The Global Economic Landscape and Its Implications for Developing Economies
Geopolitics often influences the economic trajectories of nations, especially when powerful global economies clash or compete. This dynamic can have a ripple effect on developing countries, much like the adage “if two elephants fight, it’s the ground that suffers.” The recent IMF-World Bank spring meetings in April 2026 highlighted this reality, as global economic tensions began to affect smaller economies.
IMF Managing Director Kristalina Georgieva expressed concerns about the decline in global growth, which fell from 3.4% in 2025 to 3.1% in 2026. She warned that in the worst-case scenario, global growth could drop to as low as 2%. This decline poses significant challenges for African economies, particularly those that import energy and have limited policy flexibility.
Georgieva emphasized that the impact of this decline would be asymmetric, with sub-Saharan African countries being among the most vulnerable. These nations face unique challenges due to their reliance on external resources and limited fiscal space.
Debt and Fiscal Challenges
Another critical issue discussed was the rising global public debt, which is projected to exceed 100% of GDP by 2029. This trend is alarming, as it has not been seen since 1948. For developing economies, this means increased pressure on their budgets and a need for stronger institutions and economic buffers to withstand potential shocks.
Public Financial Management (PFM) is at the core of these interventions. In the context of Ghana, PFM must be more than just a recommendation—it should be an operational reality within the governance structure and development framework.
Budget Under Pressure
The national budget is central to any PFM architecture, providing a roadmap for income, expenditures, and economic policies. Ghana’s 2026 Budget, themed “Resetting for Growth, Jobs, and Economic Transformation,” reflects efforts to stabilize its economy amid fiscal pressures. Debt restructuring under the IMF-supported program aimed to address these challenges.
According to the Bank of Ghana’s Summary of Economic and Financial Data Report (March 2026), Ghana’s public debt declined from 61.8% of GDP in December 2024 to approximately 45.3% by December 2025. This improvement was driven by debt restructuring, cedi appreciation, and fiscal consolidation.

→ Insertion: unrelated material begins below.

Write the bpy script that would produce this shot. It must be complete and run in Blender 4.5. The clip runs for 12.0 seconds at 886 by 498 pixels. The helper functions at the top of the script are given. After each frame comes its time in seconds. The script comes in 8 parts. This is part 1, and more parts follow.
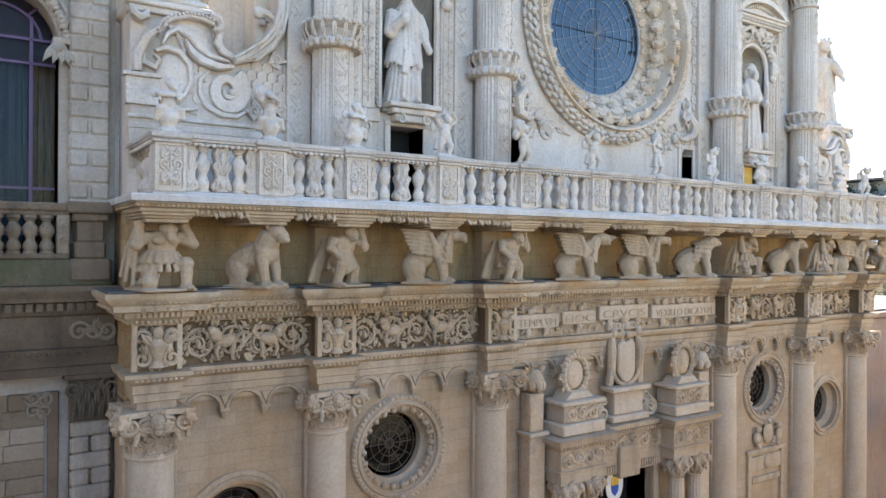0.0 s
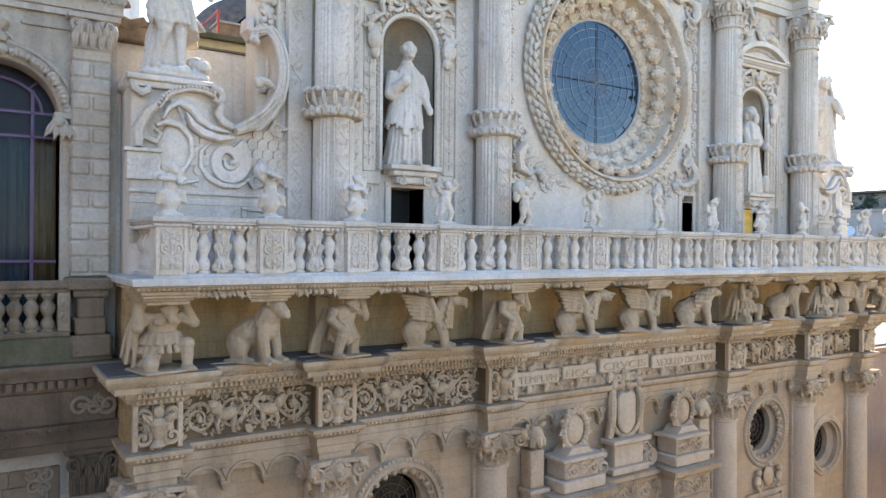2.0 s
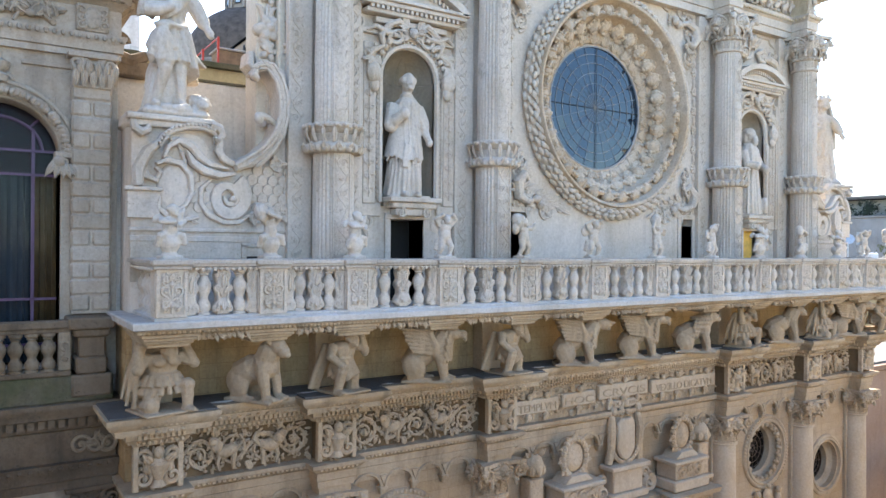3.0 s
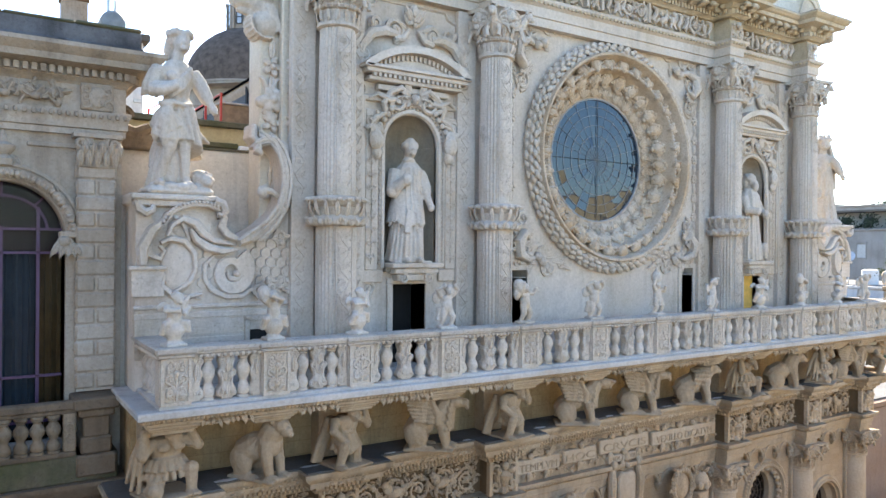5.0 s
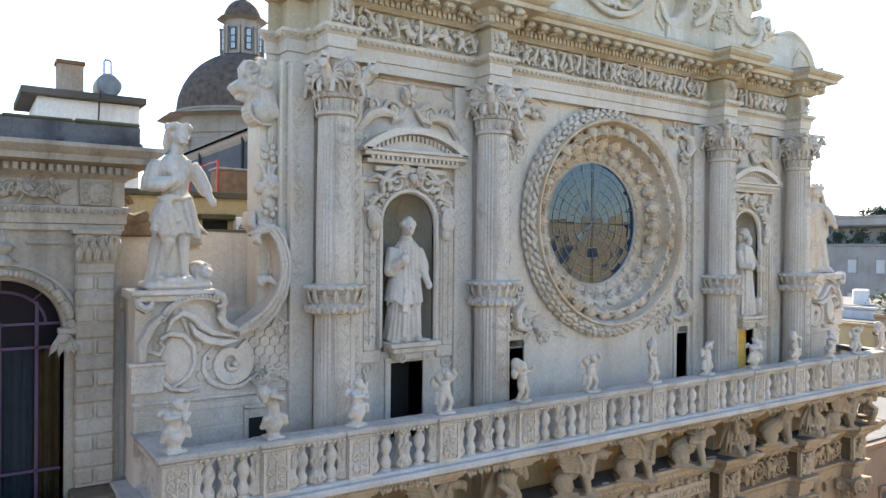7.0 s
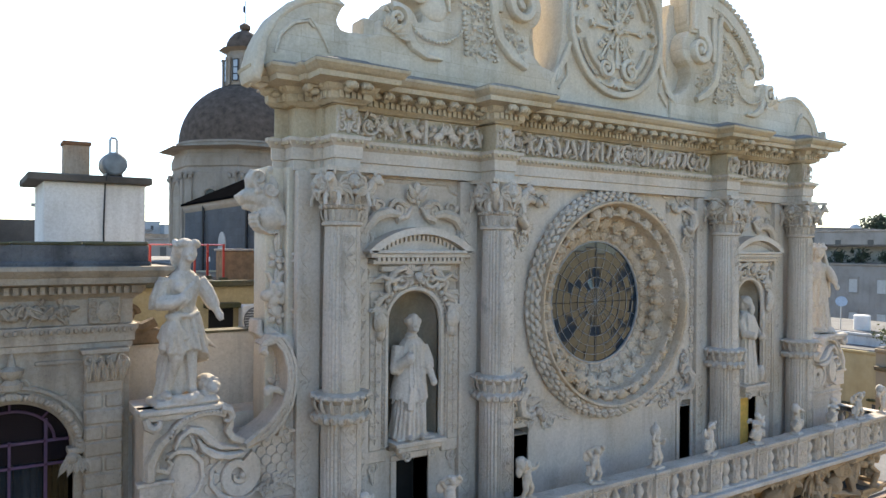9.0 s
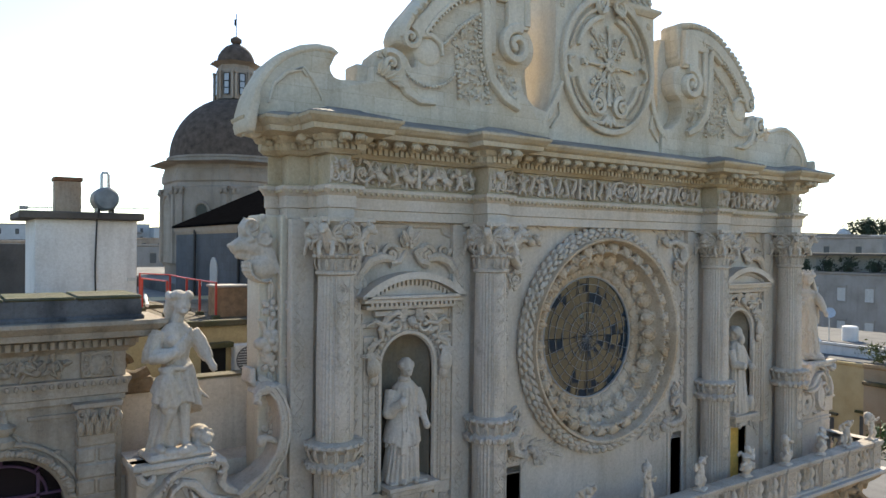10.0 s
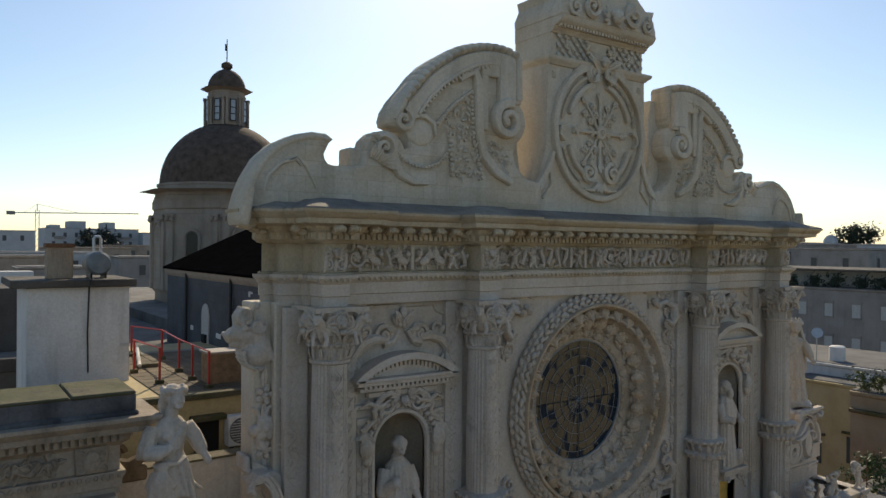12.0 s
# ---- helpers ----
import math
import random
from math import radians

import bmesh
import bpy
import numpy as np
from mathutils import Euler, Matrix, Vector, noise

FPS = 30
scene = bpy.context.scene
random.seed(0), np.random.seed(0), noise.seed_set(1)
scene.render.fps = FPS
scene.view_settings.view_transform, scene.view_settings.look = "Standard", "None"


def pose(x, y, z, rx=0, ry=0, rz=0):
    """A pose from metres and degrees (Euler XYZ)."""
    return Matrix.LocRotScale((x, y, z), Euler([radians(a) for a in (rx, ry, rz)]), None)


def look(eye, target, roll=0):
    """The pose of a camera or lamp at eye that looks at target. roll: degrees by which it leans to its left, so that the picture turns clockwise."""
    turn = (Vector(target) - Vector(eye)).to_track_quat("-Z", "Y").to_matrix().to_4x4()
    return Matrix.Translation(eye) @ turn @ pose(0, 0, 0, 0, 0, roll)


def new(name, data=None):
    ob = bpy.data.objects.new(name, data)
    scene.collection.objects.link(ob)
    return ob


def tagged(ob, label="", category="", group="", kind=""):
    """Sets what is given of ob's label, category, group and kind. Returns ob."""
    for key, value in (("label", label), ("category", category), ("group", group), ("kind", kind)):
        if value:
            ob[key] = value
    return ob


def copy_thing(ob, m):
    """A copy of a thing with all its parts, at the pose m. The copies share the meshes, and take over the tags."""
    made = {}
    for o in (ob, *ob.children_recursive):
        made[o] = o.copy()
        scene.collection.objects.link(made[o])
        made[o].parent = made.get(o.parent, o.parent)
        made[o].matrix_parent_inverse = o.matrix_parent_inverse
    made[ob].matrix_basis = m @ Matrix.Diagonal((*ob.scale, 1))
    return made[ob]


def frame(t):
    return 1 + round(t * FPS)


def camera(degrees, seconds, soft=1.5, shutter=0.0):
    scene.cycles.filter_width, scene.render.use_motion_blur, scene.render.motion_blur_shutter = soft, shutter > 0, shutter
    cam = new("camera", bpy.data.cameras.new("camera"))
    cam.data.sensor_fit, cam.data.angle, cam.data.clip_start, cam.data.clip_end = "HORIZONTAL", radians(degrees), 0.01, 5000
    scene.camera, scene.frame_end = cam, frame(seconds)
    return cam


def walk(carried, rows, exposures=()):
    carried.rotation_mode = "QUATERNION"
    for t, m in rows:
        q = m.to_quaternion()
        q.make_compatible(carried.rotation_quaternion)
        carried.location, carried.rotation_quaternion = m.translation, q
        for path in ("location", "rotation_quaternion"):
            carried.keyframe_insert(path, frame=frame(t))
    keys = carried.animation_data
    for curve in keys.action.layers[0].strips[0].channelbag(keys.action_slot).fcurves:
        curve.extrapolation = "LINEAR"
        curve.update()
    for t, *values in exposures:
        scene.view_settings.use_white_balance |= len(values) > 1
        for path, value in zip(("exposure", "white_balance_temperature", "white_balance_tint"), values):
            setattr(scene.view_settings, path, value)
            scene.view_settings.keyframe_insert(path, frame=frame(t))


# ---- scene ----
# camera and its climb
cam = camera(62.98, 12.0)
PATH = [
    (0, -15.777, -15.120, 11.000, -33.145, -0.138, -0.469),
    (0.5, -15.796, -15.104, 11.403, -33.179, -0.139, -0.478),
    (1, -15.787, -15.100, 11.805, -33.141, -0.179, -0.486),
    (1.5, -15.793, -15.105, 12.141, -33.140, -0.179, -0.517),
    (2, -15.798, -15.113, 12.470, -33.131, -0.118, -0.504),
    (2.5, -15.810, -15.127, 12.805, -33.142, -0.117, -0.506),
    (3, -15.817, -15.151, 13.218, -33.130, -0.088, -0.477),
    (5, -15.904, -15.210, 14.800, -33.078, -0.128, -0.503),
    (5.5, -15.953, -15.209, 15.162, -33.083, -0.114, -0.498),
    (6, -15.996, -15.212, 15.598, -33.075, -0.151, -0.509),
    (6.5, -16.034, -15.207, 16.111, -33.375, -0.157, -0.499),
    (7, -16.065, -15.194, 16.716, -33.677, -0.135, -0.444),
    (9, -16.228, -15.201, 19.118, -33.640, -0.145, -0.456),
    (9.5, -16.272, -15.200, 19.676, -33.673, -0.173, -0.488),
    (10, -16.311, -15.216, 20.204, -34.360, -0.144, -0.482),
    (10.5, -16.376, -15.236, 20.668, -35.108, -0.163, -0.456),
    (11, -16.420, -15.249, 21.207, -35.178, -0.122, -0.430),
    (11.5, -16.444, -15.277, 21.705, -35.134, -0.125, -0.454),
    (12, -16.453, -15.278, 22.182, -35.134, -0.143, -0.486),
]
EXPOSURES = [(0.0, 2.38, 6330, 9), (2.5, 2.26, 6370, 9.5), (5.0, 2.06, 6450, 9), (7.0, 1.79, 6600, 9), (9.5, 1.13, 6650, 7), (10.5, 0.64, 6750, 6), (12.0, -0.2, 7000, 8)]
walk(cam, [(t, pose(x, y, z, 90 + pitch, roll, yaw)) for t, x, y, z, yaw, pitch, roll in PATH], EXPOSURES)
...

However, deeper structural pressures remain.
Compensation of government employees and interest payments consume a significant portion of public spending, leaving limited room for transformative investments in key sectors such as agriculture, infrastructure, health, and education. For instance, Ghana’s education spending stands at approximately 2.91% of GDP, below international benchmarks of 4-6%.
Ambitious Initiatives and Persistent Challenges
Despite these challenges, the 2026 Budget includes some ambitious initiatives. Financing for women-led enterprises through the Women’s Development Bank increased significantly from GH¢51.3 million in 2025 to over GH¢400 million in 2026. While this reflects a commitment to women’s economic empowerment, the question remains whether these allocations are part of a coherent, results-driven fiscal strategy.
When Weak Systems Become Dangerous
Public Financial Management (PFM) governs how public funds are raised, spent, and accounted for. A robust PFM system is essential for delivering sustainable services. A nationwide arrears audit revealed significant gaps in Ghana’s PFM systems, with many unpaid obligations and lack of documentation.
The audit highlighted years of weak commitment to controls, expenditure indiscipline, and routine regularization of overspending. The consequences of weak expenditure discipline were felt across the economy, including disruptions in essential programs like the Ghana School Feeding Programme.
The Amendment That Must Be More Than Words
The Public Financial Management (Amendment) Act, 2025 (Act 1136), aims to address persistent structural failures. It seeks to tighten financial commitment controls, strengthen enforcement of fiscal laws, and reinforce transparency. However, the challenge lies in effective implementation, as Ghana has long had frameworks in place but struggled with enforcement.
Programme-Based Budgeting was introduced to link spending to measurable outcomes, but consistent enforcement has been lacking. This has led to irregularities, corrupt practices, and wastage within the PFM ecosystem.
PFM as a Strategic and Prudent Tool
Global examples, such as Rwanda and Indonesia, demonstrate the importance of systematic PFM reforms. Rwanda’s focus on fiscal discipline and effective public services has earned it a global reputation. Similarly, Indonesia’s post-crisis reforms improved its fiscal position and enabled countercyclical responses.
Ghana must learn from these experiences and implement PFM reforms proactively rather than waiting for a crisis. Significant portions of public expenditure remain weakly linked to measurable outcomes, and cross-cutting priorities like gender equity and climate resilience need to be embedded in resource allocation.
At Crossroads
Ghana faces a critical juncture. With a rebounding economy and recent exit from an IMF program, it has the leverage to implement effective PFM measures. However, this requires political will, sustained commitment, and accountability at all levels of public service.
Fiscal discipline is no longer optional and must not be sacrificed for competing interests. Ghana must ensure and sustain fiscal discipline going forward, moving away from emergency responses and incorporating sound fiscal buffers into its PFM ecosystem.